What do you do when you’re all dressed-up in a warehouse full of line array components and looking for a place to go?
Maybe hitting the road with Kenny Chesney and Tim McGraw isn’t a bad idea, especially if you’re known around Nashville and have already been seen out cavorting with the likes of Alabama, Big & Rich, and other top-drawing country artists.
John Mills wears the title of vice president of audio at Morris Light & Sound, and along with Morris president David Haskell, jokes that the firm is the industry’s “only 20-year-old, one-year-old company.”
An oxymoron at first glance, there is truth in the statement. While Morris Light & Sound is indeed a rather new entity, it sprang to life out of Morris Leasing, a division of Morris Management.
“The original company was not a rental company in the sense that it was only created to serve artists residing under the Morris Management umbrella,” Mills explains. “Then one day not long ago the owner decided that his audio inventory needed to be making money on its own.
“Thus was born Morris Light & Sound.”
Fixing & Learning
Despite the odds, Chesney and the new Morris Light & Sound had a good year, “fixing, learning, and digesting,” according to Mills.
At the end of last summer, Mills did some contract work for Haskell, then was subsequently offered the Morris VP position in January of this year. To better insure the new company’s sonic reputation, between January and May, every loudspeaker, amplifier, and cable was taken all the way down and rebuilt as needed to factory specs.
“The original Morris Leasing systems were all customized for the Morris stable of artists,” Mills notes. “Therefore, while in theory Kenny’s stadium rig could have been made into an arena system, in reality it was only for stadiums, because there was no way to use the existing DSP to separate it.”
Chesney’s “Brothers of the Sun” tour this year, also featuring fellow country superstar McGraw, kicked off with a system capable of meeting the needs of different-size shows for years to come, showcasing a new design incorporating the company’s fleet of Electro-Voice X-Line line array boxes and Precision Series P3000 amplifiers.
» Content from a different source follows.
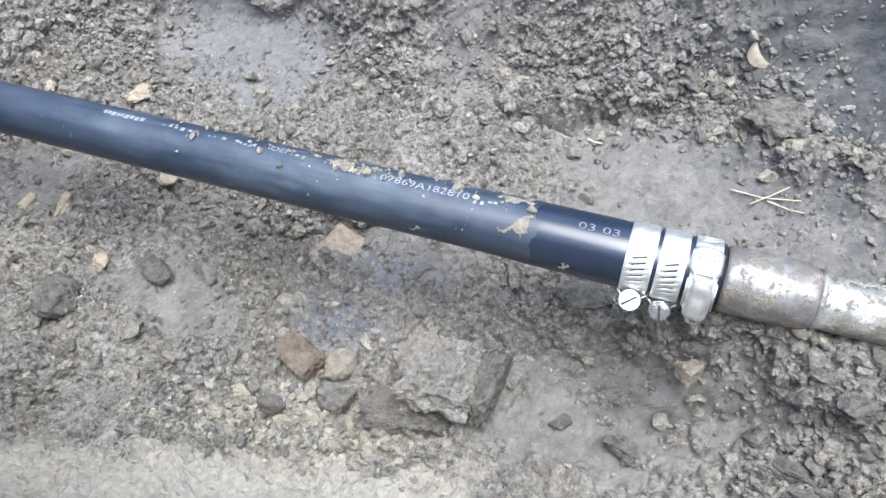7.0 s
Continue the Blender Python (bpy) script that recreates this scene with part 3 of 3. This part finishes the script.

“Making us more efficient, high-performing, and adaptable is the fact that now we’re entirely digital before the preamps,” Mills explains. “I took everything this year to (Audinate) Dante.
“In combination with the digital drive, the Dante transport made a stunning difference compared to last year. Everyone is blown away and asking what we did to change things so noticeably.”
With Dante serving as the drive system behind the interconnects to virtually everything, five EV N8000-1500 NetMax matrix controllers are spread throughout the system serving in a multitude of capacities ranging from switcher and controller to provider of EQ.
“That’s what my tablet talks to,” Mills says of the digital NetMax devices, “and they allow me to perform an endless series of tasks. I have one NetMax at front of house that I use as a console switcher, zone controller, and for EQ; units at each of the delay towers, and another stage left and stage right to process all the FIR filtering to the arrays.”